This Day in Failure: February 5

2020: Sen. Chris Murphy of Connecticut sends out the following tweet: “Just left [an] Administration briefing on Coronavirus. Bottom line: they aren’t taking this seriously enough. Notably, no request for ANY emergency funding, which is a big mistake. Local health systems need supplies, training, screening staff, etc. And they need it now.”

Within two months the U.S. leads the world in COVID- 19 cases.

2011: The Cleveland Cavaliers suffer their 24th consecutive setback, a 111-105 loss to the Portland Trail Blazers, setting an NBA single-season record for consecutive defeats.

2009: American swimmer Michael Phelps, a 14-time Olympic gold medalist, is suspended from competing for three months by USA Swimming after a British tabloid publishes a photo of him inhaling from a marijuana pipe at a party three months earlier.

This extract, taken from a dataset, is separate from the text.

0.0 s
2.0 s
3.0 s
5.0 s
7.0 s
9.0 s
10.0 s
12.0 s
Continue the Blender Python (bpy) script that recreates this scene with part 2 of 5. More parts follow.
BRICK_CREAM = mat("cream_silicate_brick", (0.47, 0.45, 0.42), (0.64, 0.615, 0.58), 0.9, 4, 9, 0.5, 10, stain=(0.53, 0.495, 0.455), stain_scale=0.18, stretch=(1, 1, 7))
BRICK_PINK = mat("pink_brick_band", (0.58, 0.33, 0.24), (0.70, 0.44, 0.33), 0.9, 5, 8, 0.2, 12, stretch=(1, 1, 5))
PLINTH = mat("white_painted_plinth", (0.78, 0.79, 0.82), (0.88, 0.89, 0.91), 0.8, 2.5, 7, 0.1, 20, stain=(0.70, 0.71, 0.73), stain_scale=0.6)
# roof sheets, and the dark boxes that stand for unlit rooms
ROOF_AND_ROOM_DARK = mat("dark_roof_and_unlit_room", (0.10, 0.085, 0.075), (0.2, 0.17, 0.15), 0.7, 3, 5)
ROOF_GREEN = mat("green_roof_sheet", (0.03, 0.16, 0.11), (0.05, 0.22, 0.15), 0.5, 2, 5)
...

1958: Just after midnight on this day, two U.S. Air Force planes collide over the Georgia countryside, one of them carrying an 11-foot-7-inch-long, Mk 15 Mod 0 thermonuclear weapon with a design power at least 60 times the Hiroshima bomb. Before making an emergency landing at Hunter Air Force Base outside Savannah, the commander of the H-bomb toting B-47 jettisons the 7,600-pound weapon, which falls into the Atlantic Ocean near Tybee Island, Georgia. Today, the lost Mk 15 remains underwater, less than 20 miles from downtown Savannah.

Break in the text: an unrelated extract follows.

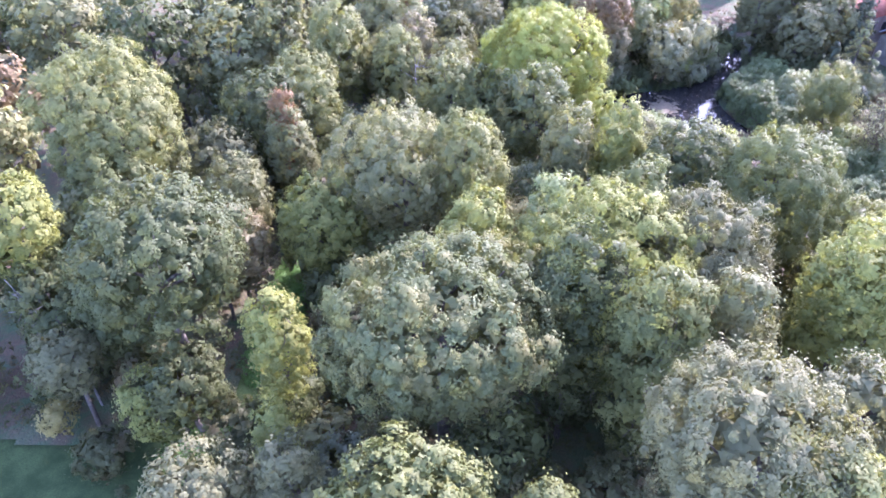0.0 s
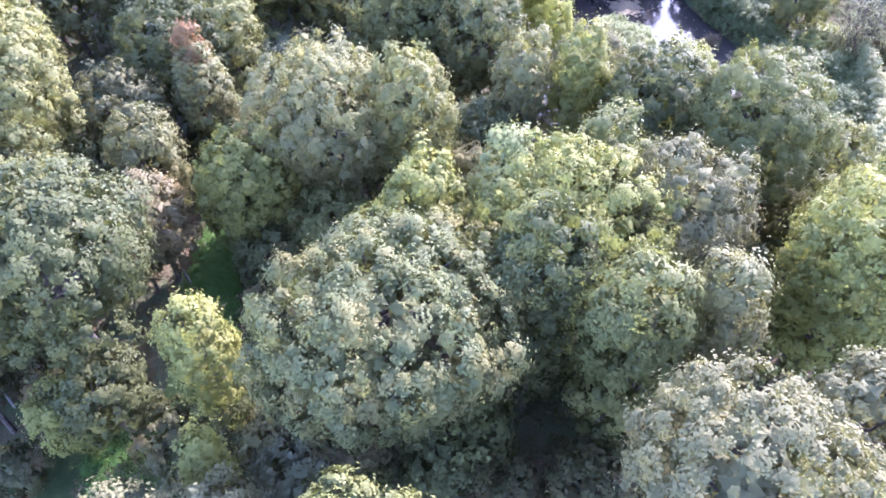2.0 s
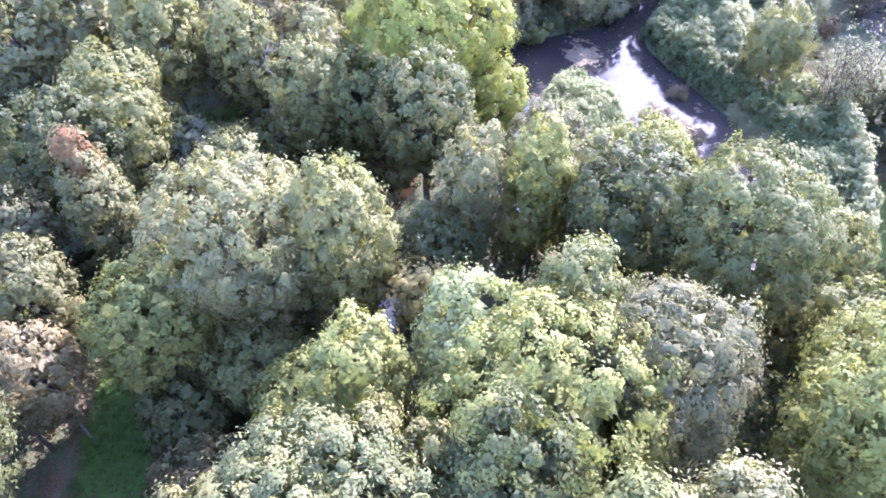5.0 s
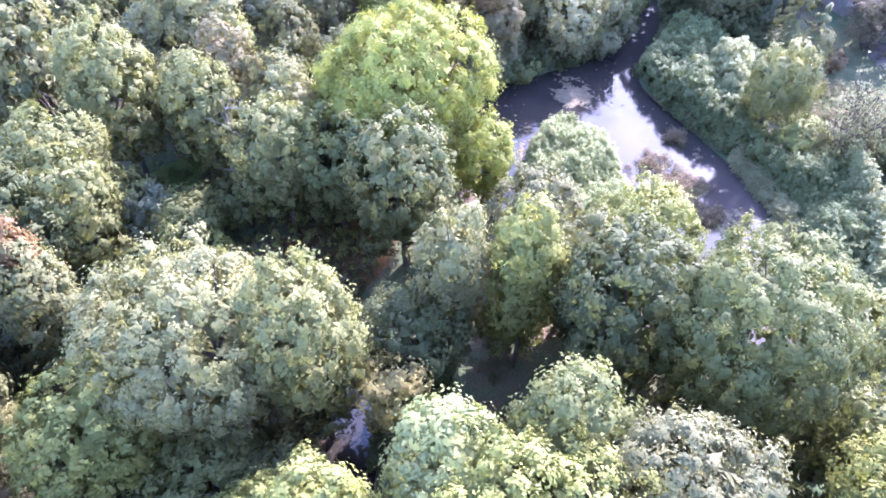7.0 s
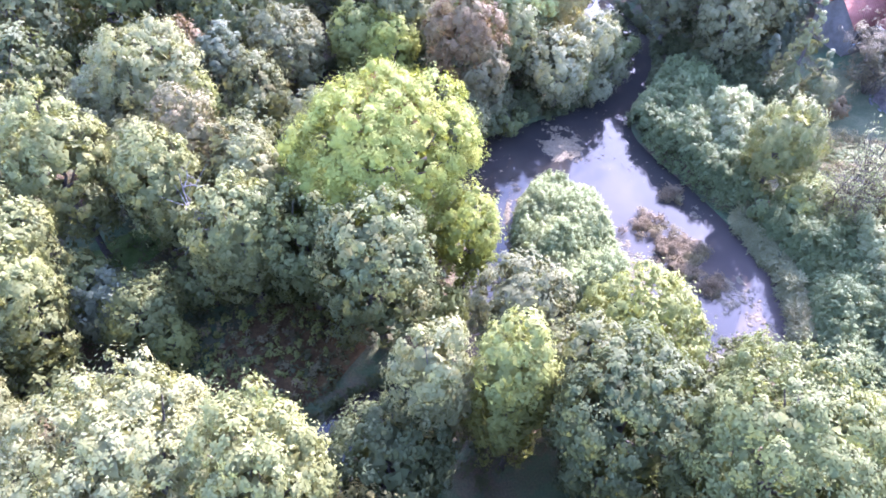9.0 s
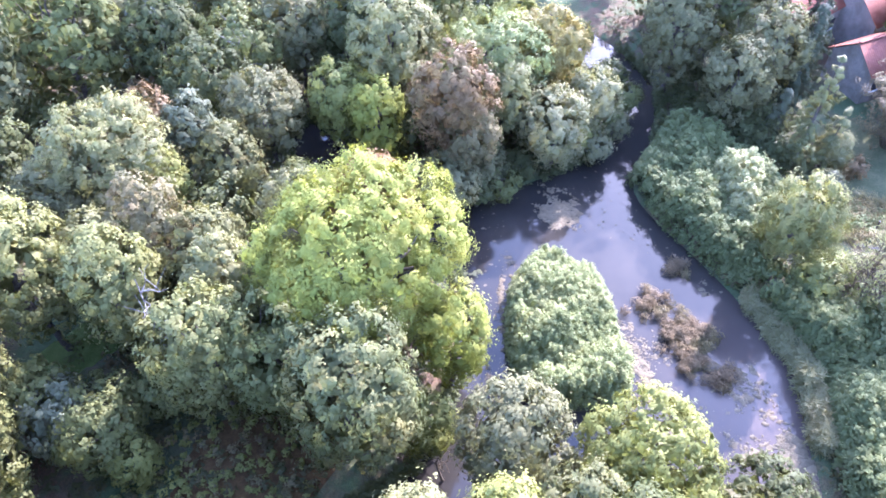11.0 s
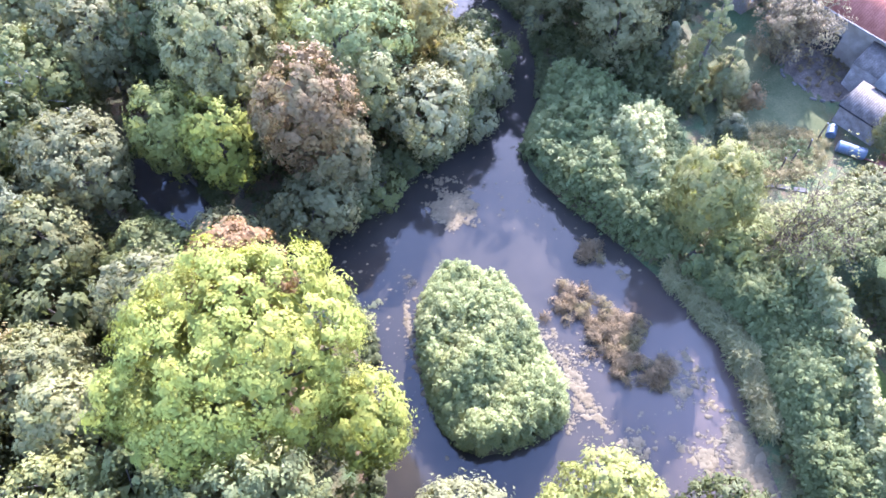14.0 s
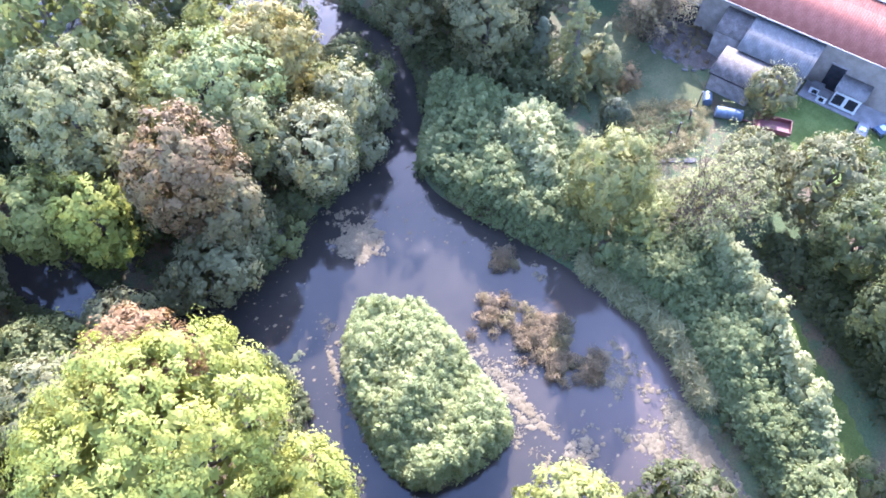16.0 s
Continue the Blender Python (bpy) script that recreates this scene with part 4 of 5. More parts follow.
bough("dead_tree", "bare pale dead tree with forked branches", (-2.6, 62.6, 0.5), (-2.8, 63.8, 10.6), 2.2, DEAD, 3, 11)
bough("dead_tree", "thin bare dead sapling by the grass path", (-8.6, 30.4, 0.5), (-9.4, 31.4, 8.6), 1.6, TWIG, 4, 9)
bough("dead_tree", "leaning pale dead trunk in the shade", (-23.0, 31.2, 0.5), (-26.5, 33.0, 10.5), 1.2, DEAD, 5, 3)
bough("dead_tree", "broken pale dead trunk among russet leaves", (-13.6, 39.4, 0.5), (-15.4, 40.6, 10.2), 1.2, DEAD, 6, 4)
bough("dead_tree", "bare pale dead tree behind the channel", (3.2, 86.6, 0.4), (2.2, 87.4, 9.5), 2.4, DEAD, 9, 12)
bough("dead_tree", "brown dead sapling standing at the water edge", (11.9, 54.2, 0.0), (11.6, 55.0, 3.4), 0.8, TWIG, 8, 10)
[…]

1952: The first Don't Walk signs are installed on New York City streets, the local government's response to an increasing number of motor vehicle vs. pedestrian accidents.

1937: U.S. president Franklin D. Roosevelt proposes enlarging the Supreme Court under a reorganization plan that would allow him to appoint a new justice for every sitting judge age 70 or older. Designed to make the Court more supportive of reform legislation, the plan is foiled by legislators that want to keep Roosevelt from selecting new justices.

1897: During the 1897 session of the Indiana General Assembly the House passes a bill 67-0 to change the value of Pi to a round number. The wording of Engrossed House Bill No. 246 (aka the Indiana Pi bill) is vague, but it appears the legislature intended to make Pi equal to 3.2 or perhaps an even 3. On February 12, 1897, the Indiana Senate indefinitely postpones voting on the bill.